Os jornalistas deveriam tratar com carinho o seu bloquinho, como o jogador de futebol que beija a bola antes de bater o pênalti, mas muitos são extremamente desleixados. Deixam o coitado tomar chuva, cair na lama, ser lambuzado por gordura de comida. Há também alguns jornalistas, do sexo masculino naturalmente, que costumam carregar os bloquinhos no bolso de trás da calça jeans. Além de oprimir a bunda gorda, aquela calça apertada faz o bloquinho perder todo seu charme. Não sei o que é pior: isso ou a velha pochete na cintura.

A caneta, companheira do bloquinho nas reportagens, nunca despertou em mim admiração. Ela é promíscua, passa de mão em mão e, na maioria das vezes, perde-se no mundo. E, quando quer, adora sacanear o jornalista. Já repararam que a caneta sempre falha no momento em que você precisa anotar uma declaração bombástica de alguém? Isso é coisa pensada, premeditada, trairagem das grandes. Nunca criei uma relação afetiva com as canetas. Quando os bloquinhos terminam, costumo guardá-los como lembrança. As canetas secas vão para o lixo.

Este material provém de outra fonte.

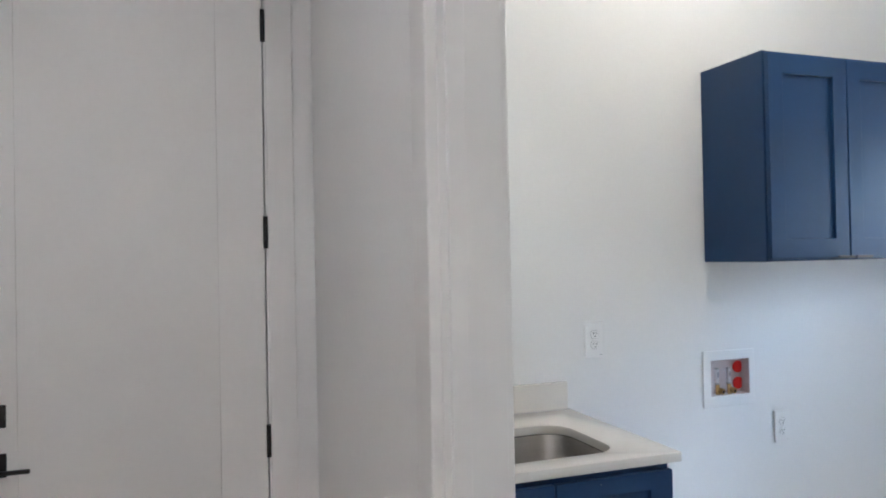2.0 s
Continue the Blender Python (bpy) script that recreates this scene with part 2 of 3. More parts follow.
def sheet_wall(axis, lo, hi, a, z, holes=()):
    """A wall across an axis, from lo to hi thick, along a = (a0, a1) and z = (z0, z1), with holes (a0, a1, z0, z1) right through it."""
    us = sorted({*a, *[h for hole in holes for h in hole[:2]]})
    vs = sorted({*z, *[h for hole in holes for h in hole[2:]]})
    bm, made = bmesh.new(), {}

    def vert(d, u, v):
        p = (d, u, v) if axis == "x" else (u, d, v)
        if p not in made:
            made[p] = bm.verts.new(p)
        return made[p]

    def solid(i, j):
        if not (0 <= i < len(us) - 1 and 0 <= j < len(vs) - 1):
            return False
        u, v = (us[i] + us[i + 1]) / 2, (vs[j] + vs[j + 1]) / 2
        return not any(h[0] < u < h[1] and h[2] < v < h[3] for h in holes)

    for i in range(len(us) - 1):
        for j in range(len(vs) - 1):
            if not solid(i, j):
                continue
            q = [(us[i], vs[j]), (us[i + 1], vs[j]), (us[i + 1], vs[j + 1]), (us[i], vs[j + 1])]
            for d in (lo, hi):
                bm.faces.new([vert(d, *c) for c in q])
            for k, (di, dj) in enumerate(((0, -1), (1, 0), (0, 1), (-1, 0))):
                if not solid(i + di, j + dj):
                    c, e = q[k], q[(k + 1) % 4]
                    bm.faces.new([vert(lo, *c), vert(lo, *e), vert(hi, *e), vert(hi, *c)])
    return bm


def tube(path, radii, sides=20, squash=(1.0, 1.0), caps=True):
    """A tapered tube along points, with a radius at each; squash scales it across and along its up side."""
    bm, rings = bmesh.new(), []
    pts = [Vector(p) for p in path]
    side = None
    for k, p in enumerate(pts):
        ahead = (pts[min(k + 1, len(pts) - 1)] - pts[max(k - 1, 0)]).normalized()
        if side is None:
            side = ahead.cross(Vector((0, 1, 0))) if abs(ahead.y) < 0.9 else ahead.cross(Vector((1, 0, 0)))
        side = (side - ahead * side.dot(ahead)).normalized()
        up = ahead.cross(side)
        rings.append([bm.verts.new(p + radii[k] * (squash[0] * math.cos(a) * side + squash[1] * math.sin(a) * up)) for a in (2 * math.pi * i / sides for i in range(sides))])
    for r0, r1 in zip(rings, rings[1:]):
        for i in range(sides):
            bm.faces.new([r0[i], r0[(i + 1) % sides], r1[(i + 1) % sides], r1[i]])
    if caps:
        bm.faces.new(rings[0])
        bm.faces.new(rings[-1])
    return bm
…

No meu apê, ainda tenho bloquinhos de anotações velhos em caixas de sapato. Em suas páginas estão telefones de fontes que deveriam ter sido passados para a agenda. Mas eu nunca passei. Quando preciso de um destes números tenho de folhear os bloquinhos até encontrá-lo. Os garranchos escritos de forma apressada nos bloquinhos velhos contam um pouco de minha história como jornalista e são a prova de quão rápida, intensa e louca é essa vida. Aliás, como será que um jornalista consegue compreender uma caligrafia tão incompreensível?